17:12 752. Comparison of Spontaneous Electrophysiological and FMRI Fluctuations During Rest in Rat Brain Cortex

Young Ro Kim1, Bharat B. Biswal, Bruce R. Rosen

1Athinoula Martinos Center for Biomedical Imaging/ Massachusetts General Hospital, Charlestown, Massachusetts, USA

Resting state fMRI has been used to demonstrate that the spontaneous hemodynamic resting state fluctuations (RSF) are spatially synchronous among the functionally related brain regions (e.g., bilateral sensorimotor cortex). This finding has been interpreted as evidence of neural connectivity between discrete brain regions. Despite these advances, the relevance of RSF to overall neural activity and functional connectivity remains unclear. In this study, we plan to use electrophysiological measurements to detect the presence of resting state electro-cellular activity, so as to provide a basis for understanding whether these resting state fluctuations are derived from synchronous neuronal modulation.

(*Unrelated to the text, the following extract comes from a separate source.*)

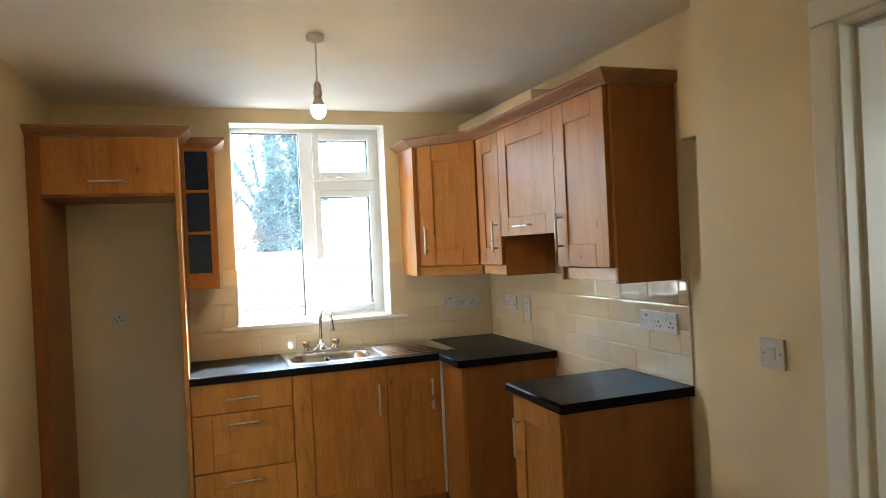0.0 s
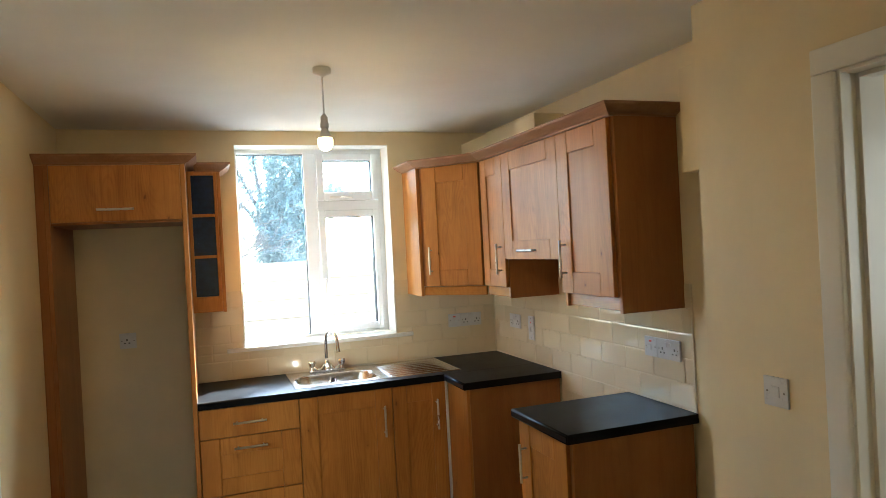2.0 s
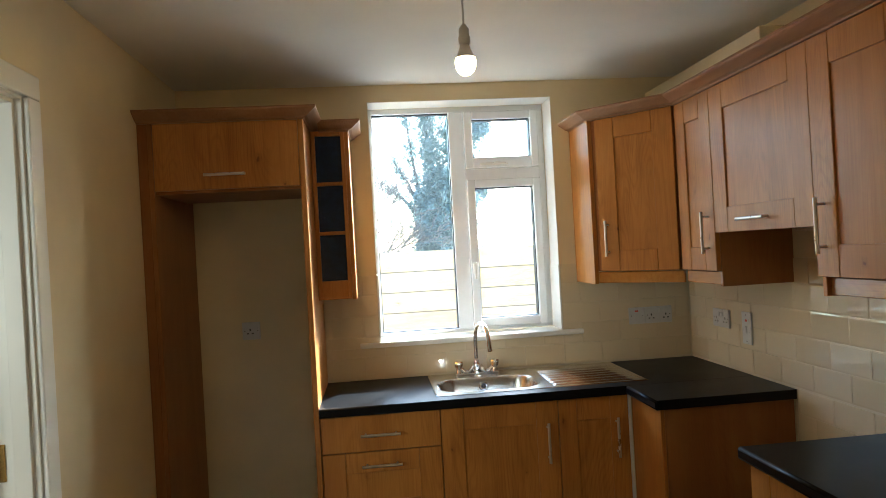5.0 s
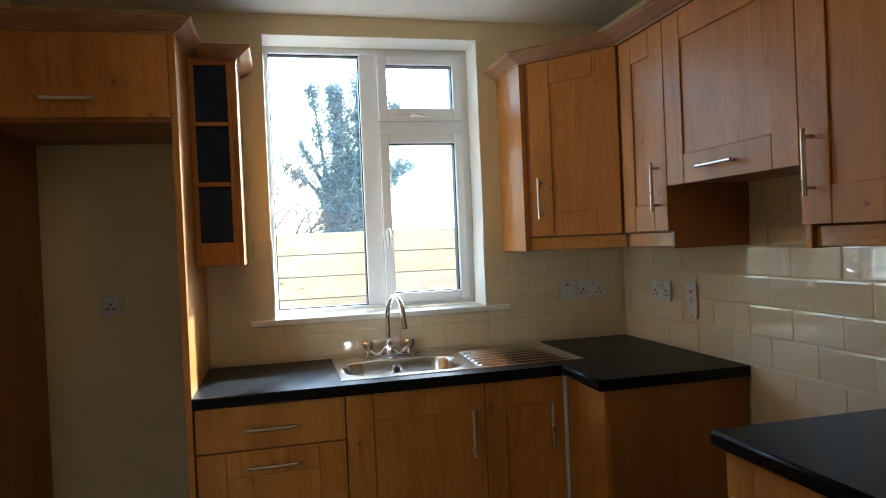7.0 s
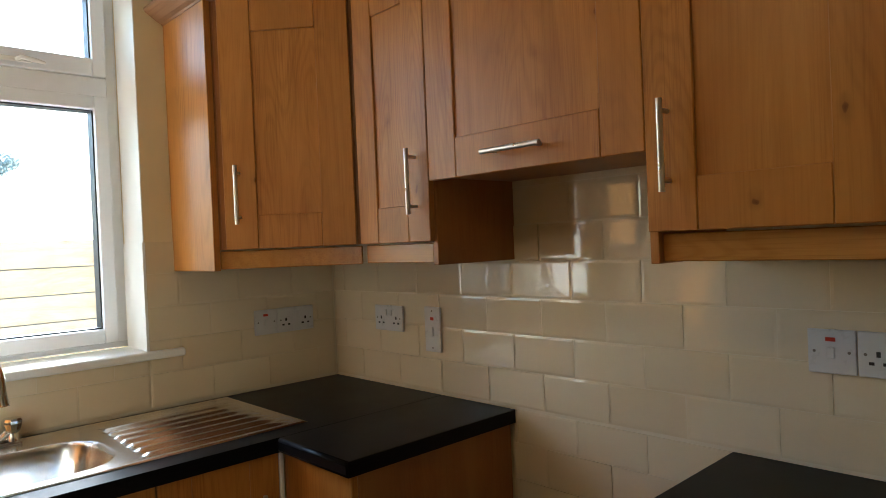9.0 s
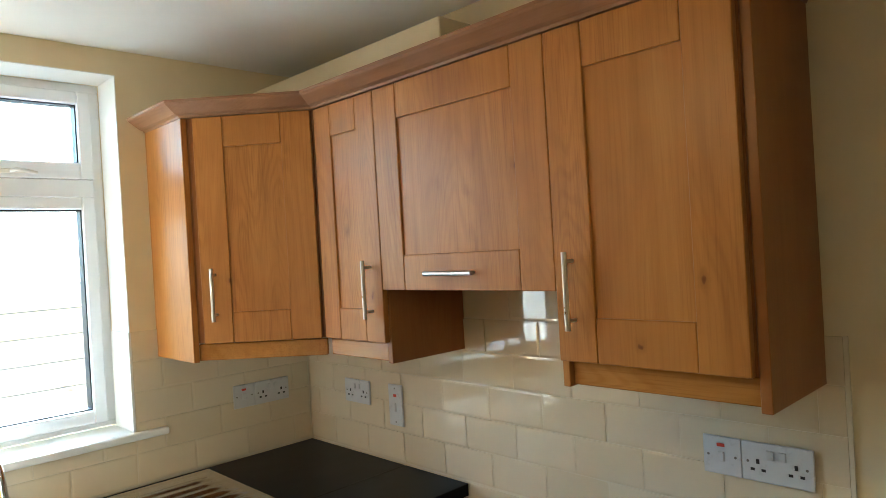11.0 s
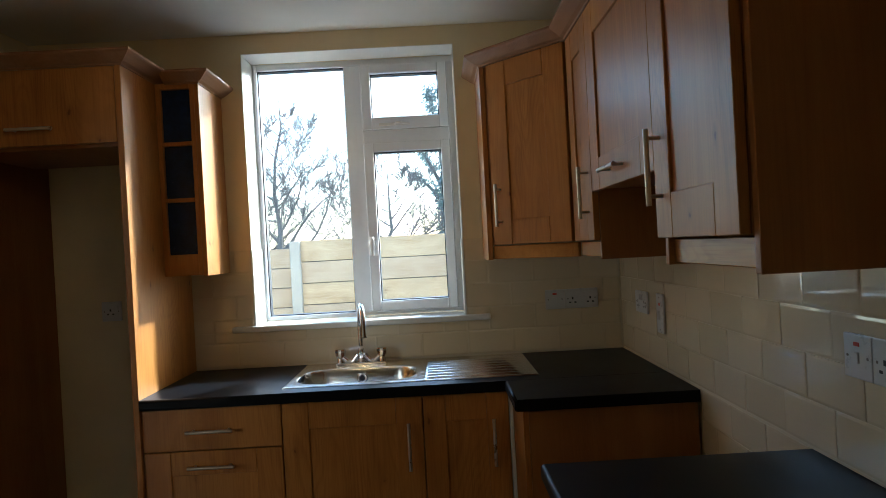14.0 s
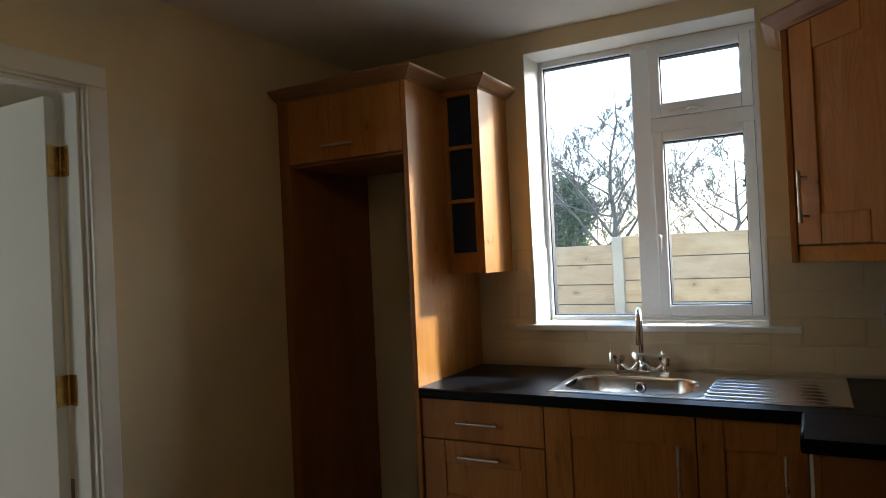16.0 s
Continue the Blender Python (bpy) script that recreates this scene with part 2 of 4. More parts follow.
def boxes(*specs, bevel=0.0, seg=1):
    bm = bmesh.new()
    for s in specs:
        box(bm, *s, bevel=bevel, seg=seg)
    return bm


def cap(bm, ring):
    for e in bm.faces.new(ring).edges:
        e.smooth = False


def rod(bm, p0, p1, r0, r1=None, sides=12, caps=True):
    p0, p1 = Vector(p0), Vector(p1)
    r1 = r0 if r1 is None else r1
    q = (p1 - p0).to_track_quat("Z", "Y").to_matrix()
    rings = []
    for p, r in ((p0, r0), (p1, r1)):
        rings.append([bm.verts.new(p + q @ Vector((r * math.cos(a), r * math.sin(a), 0))) for a in [2 * math.pi * i / sides for i in range(sides)]])
    for i in range(sides):
        f = bm.faces.new((rings[0][i], rings[0][(i + 1) % sides], rings[1][(i + 1) % sides], rings[1][i]))
        f.smooth = True
    if caps:
        cap(bm, rings[0][::-1])
        cap(bm, rings[1])
    return bm


def lathe(bm, base, axis, profile, sides=24):
    """A turned body: profile of (radius, height) along axis from base."""
    q = Vector(axis).to_track_quat("Z", "Y").to_matrix()
    rings = []
    for r, h in profile:
        rings.append([bm.verts.new(Vector(base) + q @ Vector((r * math.cos(a), r * math.sin(a), h))) for a in [2 * math.pi * i / sides for i in range(sides)]])
    for a, b in zip(rings, rings[1:]):
        for i in range(sides):
            f = bm.faces.new((a[i], a[(i + 1) % sides], b[(i + 1) % sides], b[i]))
            f.smooth = True
    cap(bm, rings[0][::-1])
    cap(bm, rings[-1])
    return bm


def tube(bm, pts, radius, sides=12):
    pts = [Vector(p) for p in pts]
    rings, up = [], None
    for i, p in enumerate(pts):
        d = (pts[min(i + 1, len(pts) - 1)] - pts[max(i - 1, 0)]).normalized()
        if up is None:
            up = d.orthogonal()
        up = (up - d * up.dot(d)).normalized()
        side = d.cross(up)
        r = radius[i] if isinstance(radius, (list, tuple)) else radius
        rings.append([bm.verts.new(p + r * (math.cos(a) * up + math.sin(a) * side)) for a in [2 * math.pi * k / sides for k in range(sides)]])
    for a, b in zip(rings, rings[1:]):
        for k in range(sides):
            f = bm.faces.new((a[k], a[(k + 1) % sides], b[(k + 1) % sides], b[k]))
            f.smooth = True
    cap(bm, rings[0][::-1])
    cap(bm, rings[-1])
    return bm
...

17:24 753. Electrophysiological Investigation of the Basis of the Resting-State FMRI Signal

Hanbing Lu1, Yantao Zuo1, Hong Gu1, James S. Waltz2, Wang Zhan1, Clara A. Scholl1, William Rea1, Yihong Yang1, Elliot A. Stein1

1NIH, Baltimore, Maryland, USA; 2University of Maryland School of Medicine, Baltimore, Maryland, USA

The neural mechanism of synchronized low frequency spontaneous fluctuations of the fMRI signal remains largely unknown. In the present study, electrophysiological recordings and resting-state fMRI measurements were conducted in á-chloralose anesthetized rats. Region-specific, anesthetic dose-dependent resting-state functional connectivity was detected in bilateral primary somatosensory cortex (S1FL) of the resting brain. Cortical electroencephalographic (EEG) signal was recorded from bilateral S1FL; a visual cortex locus served as a control site. Results demonstrate that the power coherence in low frequency bands, particularly the delta band, correlates with the resting-state fMRI signal.

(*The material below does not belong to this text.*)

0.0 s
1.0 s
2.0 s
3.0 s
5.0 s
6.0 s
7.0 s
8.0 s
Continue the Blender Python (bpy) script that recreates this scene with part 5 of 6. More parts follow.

17:36 754. Effect of Propofol on Thalamocortical Connection: A High-Field MR Study of Functional Connectivity on Rats

Ye Tu1, 2, Tian Yu1, Xiao-Yun Fu1, 2, Peng Xie1, 2, Su Lui2, Ti-Jiang Zhang2, Xiao-Qi Huang2, Hua-Fu Chen3, Qi-Yong Gong2

1Zunyi Medical College, Zunyi, People's Republic of China; 2Huaxi MR Research Center(HMRRC), Huaxi Hospital, Sichuan University, Chengdu, People's Republic of China; 3School of Science and Technology, University of Electronic Science and Technology, Chengdu, People's Republic of China

The mechanism of anesthesia, a state of profound central nervous system suppression is still poorly understood. One interesting question concerns the alteration of neural network under anesthesia.We examined the functional connectivity of the thalamus on rats  at different concentration of propofol. Our functional connectivity analysis revealed propofol induced anesthesia disrupted functional interactions within thalamocortical neural networks. Combining regional cerebral blood flow (rCBF) with functional connectivity in future study will provide further insight into the mechanism of anesthesia.

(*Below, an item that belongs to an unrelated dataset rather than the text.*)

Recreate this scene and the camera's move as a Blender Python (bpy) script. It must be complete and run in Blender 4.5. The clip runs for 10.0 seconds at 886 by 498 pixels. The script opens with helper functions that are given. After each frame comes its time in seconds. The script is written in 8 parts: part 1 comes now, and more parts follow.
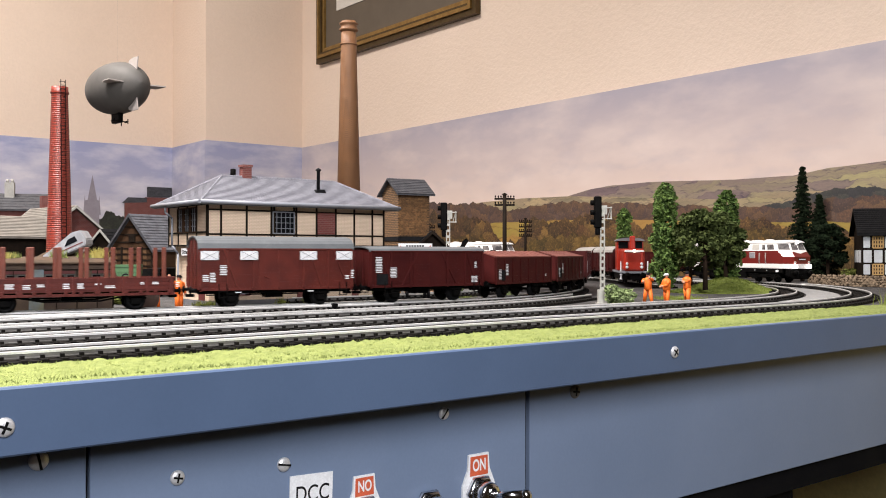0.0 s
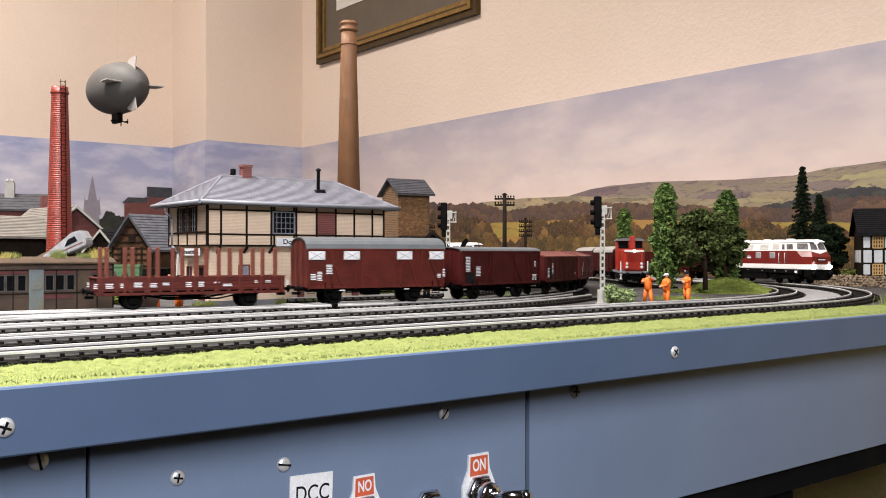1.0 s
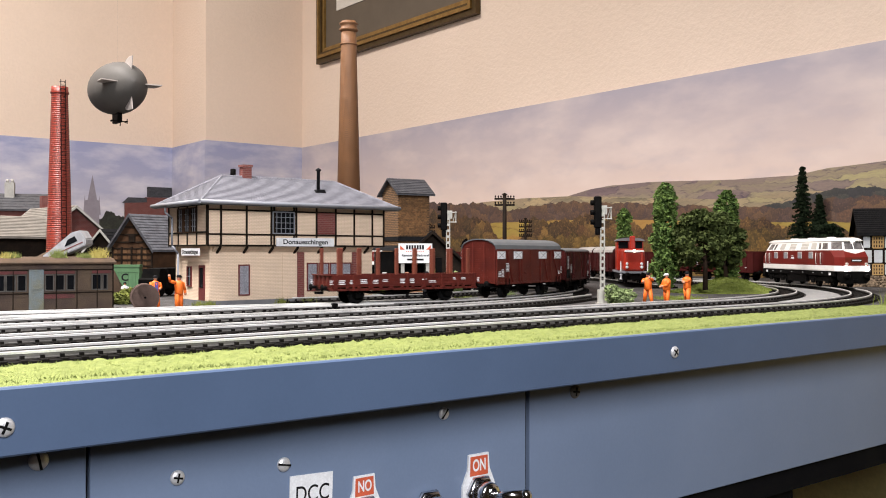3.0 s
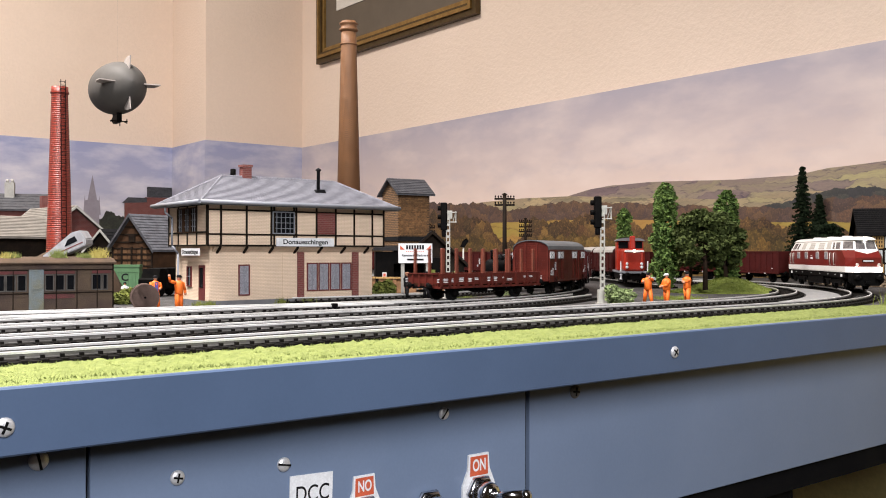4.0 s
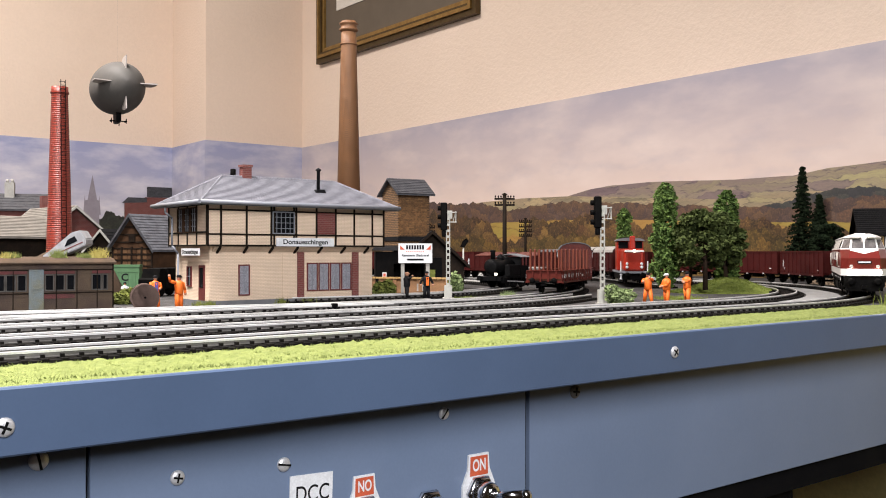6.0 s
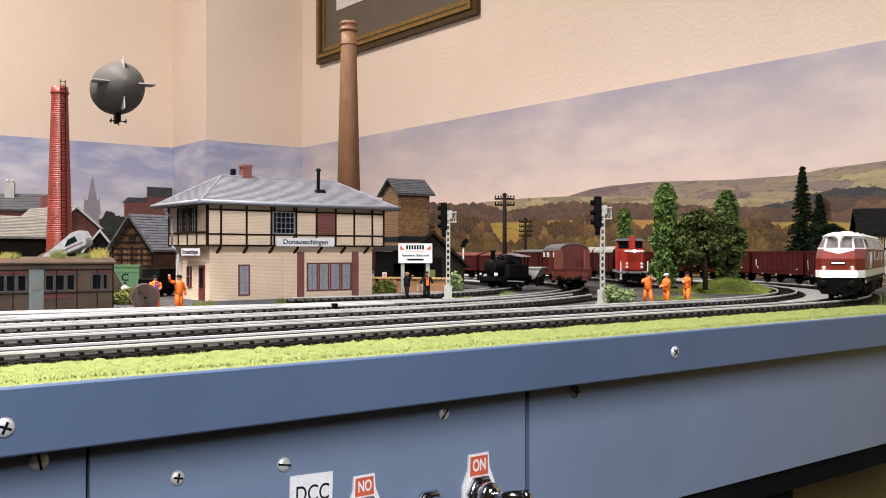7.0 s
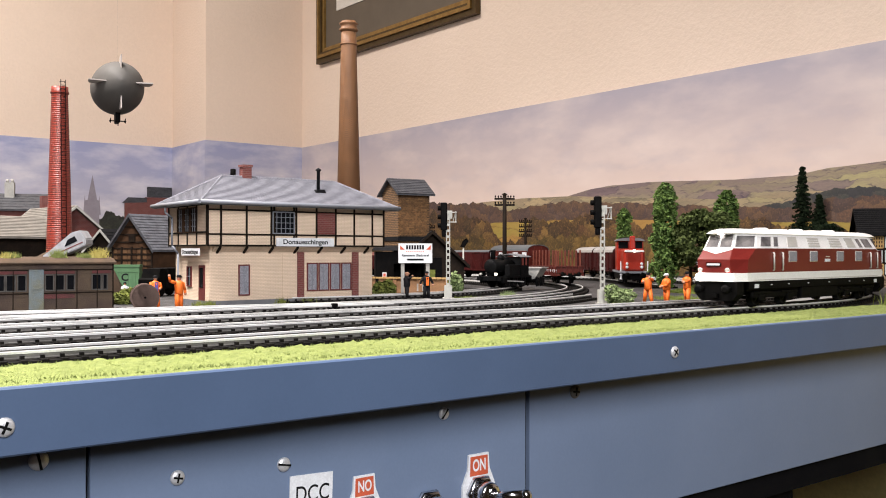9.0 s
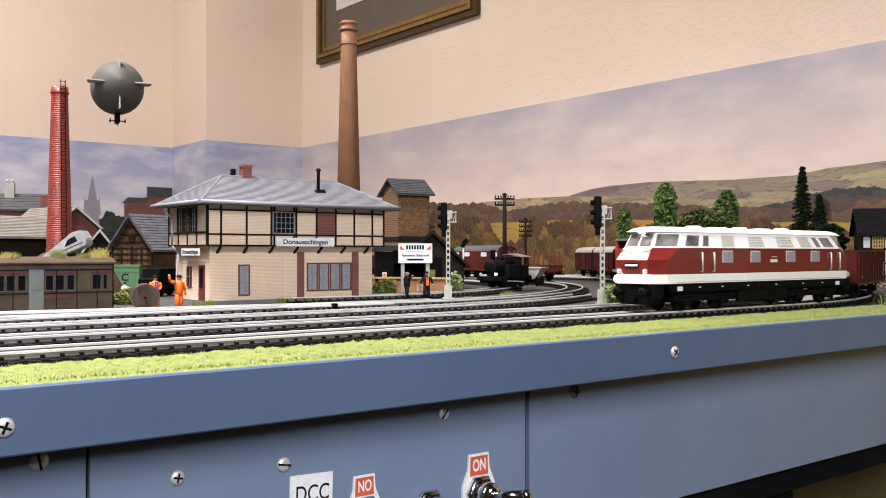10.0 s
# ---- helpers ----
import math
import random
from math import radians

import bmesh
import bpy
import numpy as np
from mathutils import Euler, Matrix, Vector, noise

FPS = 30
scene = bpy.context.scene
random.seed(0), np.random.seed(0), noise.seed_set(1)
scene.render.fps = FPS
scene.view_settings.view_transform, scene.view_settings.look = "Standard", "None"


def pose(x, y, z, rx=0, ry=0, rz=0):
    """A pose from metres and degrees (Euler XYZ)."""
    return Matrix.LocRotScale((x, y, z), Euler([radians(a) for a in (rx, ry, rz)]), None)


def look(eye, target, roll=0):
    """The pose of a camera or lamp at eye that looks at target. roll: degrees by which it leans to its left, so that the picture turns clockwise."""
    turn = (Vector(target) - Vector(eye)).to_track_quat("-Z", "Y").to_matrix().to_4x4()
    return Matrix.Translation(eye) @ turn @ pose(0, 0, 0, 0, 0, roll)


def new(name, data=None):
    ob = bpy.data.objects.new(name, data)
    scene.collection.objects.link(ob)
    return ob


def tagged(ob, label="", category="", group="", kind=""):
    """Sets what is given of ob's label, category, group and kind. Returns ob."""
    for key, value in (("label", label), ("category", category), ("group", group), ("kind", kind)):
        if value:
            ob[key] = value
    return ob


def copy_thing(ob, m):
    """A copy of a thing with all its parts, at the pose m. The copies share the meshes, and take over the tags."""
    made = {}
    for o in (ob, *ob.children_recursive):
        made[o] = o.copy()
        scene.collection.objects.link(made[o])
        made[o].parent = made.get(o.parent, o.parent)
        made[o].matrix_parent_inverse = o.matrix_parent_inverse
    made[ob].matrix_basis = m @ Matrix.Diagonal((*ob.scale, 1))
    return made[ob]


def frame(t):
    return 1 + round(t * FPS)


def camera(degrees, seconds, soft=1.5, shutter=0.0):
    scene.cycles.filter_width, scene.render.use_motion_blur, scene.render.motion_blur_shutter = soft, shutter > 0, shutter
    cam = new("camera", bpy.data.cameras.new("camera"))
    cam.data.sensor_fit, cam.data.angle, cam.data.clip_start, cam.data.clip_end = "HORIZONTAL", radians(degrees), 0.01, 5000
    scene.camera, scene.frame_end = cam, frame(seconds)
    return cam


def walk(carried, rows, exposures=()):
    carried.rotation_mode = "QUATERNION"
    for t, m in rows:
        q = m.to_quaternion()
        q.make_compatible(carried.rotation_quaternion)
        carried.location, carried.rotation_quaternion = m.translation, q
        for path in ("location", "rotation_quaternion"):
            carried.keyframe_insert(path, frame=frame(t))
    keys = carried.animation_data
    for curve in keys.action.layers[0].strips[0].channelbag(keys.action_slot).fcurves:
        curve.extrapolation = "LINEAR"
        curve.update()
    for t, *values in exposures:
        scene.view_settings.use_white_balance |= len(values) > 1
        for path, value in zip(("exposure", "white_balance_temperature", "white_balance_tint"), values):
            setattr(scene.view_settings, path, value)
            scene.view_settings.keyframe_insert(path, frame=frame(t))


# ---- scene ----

# Camera: stands still, its eye a hand's width over the tracks of the model railway
cam = camera(51.76, 10.0, soft=1.0, shutter=0.5)
EYE = Vector((0, 0, 0.040))
VIEW = radians(51.97)
AIM = EYE + Vector((math.cos(VIEW), math.sin(VIEW), 8 / 1616))
walk(cam, [(0, look(EYE, AIM)), (10, look(EYE, AIM))], [(0, 0.0), (10, 0.0)])

# World and lamps: a room by day; unseen ceiling lamps, unseen fill behind the camera
world = bpy.data.worlds.new("world")
scene.world = world
world.use_nodes = True
sky = world.node_tree.nodes.new("ShaderNodeTexSky")
sky.sky_type, sky.sun_disc = "NISHITA", False
sky.sun_elevation, sky.sun_rotation = radians(35), radians(200)
world.node_tree.links.new(sky.outputs[0], world.node_tree.nodes["Background"].inputs[0])
world.node_tree.nodes["Background"].inputs[1].default_value = 0.1


def area(name, eye, target, sx, sy, watts, colour, spread=180):
    lamp = bpy.data.lights.new(name, "AREA")
    lamp.shape, lamp.size, lamp.size_y, lamp.energy, lamp.color = "RECTANGLE", sx, sy, watts, colour
    lamp.spread = radians(spread)
    ob = new(name, lamp)
    ob.matrix_world = look(eye, target)
    return ob


area("unseen_ceiling_light", (-0.30, 0.50, 1.46), (-0.30, 0.51, 0), 0.50, 0.40, 44, (1.0, 0.93, 0.90), 125)
# Second overhead lamp, unseen, added to brighten the walls and scenery sheets
area("unseen_ceiling_light", (-0.10, 1.60, 1.46), (-0.10, 1.61, 0), 0.42, 0.30, 44, (1.0, 0.93, 0.87))
# Unseen fill lamp added behind the camera to light the front faces
area("front_fill_light", (-0.26, -0.765, 0.74), (0.06, 0.30, 0.14), 0.36, 0.74, 12.5, (0.97, 0.965, 1.0), 120)


# ---------------------------------------------------------------- materials
def shader(name):
    m = bpy.data.materials.new(name)
    m.use_nodes = True
    return m, m.node_tree.nodes, m.node_tree.links, m.node_tree.nodes["Principled BSDF"]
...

17:48  755. Tightly Coupled Spontaneous EEG and CBF Signals in the Anesthetized Rat Brain

Xiao Liu1, 2, Xiao-Hong Zhu1, Yi Zhang1, Wei Chen1

1University of Minnesota, Minneapolis, Minnesota, USA

The present study is to study the neurovascular coupling in the anesthetized rat brain by examining the simultaneously-recorded EEG and CBF signals. Strong temporal correlation was found between them, indicating a tight neurovascular coupling between CBF fluctuation and spontaneous neuronal activity in the resting brain. We also found strong temporal correlations between the left- and right-hemispheric somatosensory cortices for both EEG and CBF signals, which could be linked to the resting-state coherent BOLD fluctuations recently observed in human and animal brains. Therefore, our results may provide supports for the neural origin of the resting coherent BOLD fluctuations phenomenon.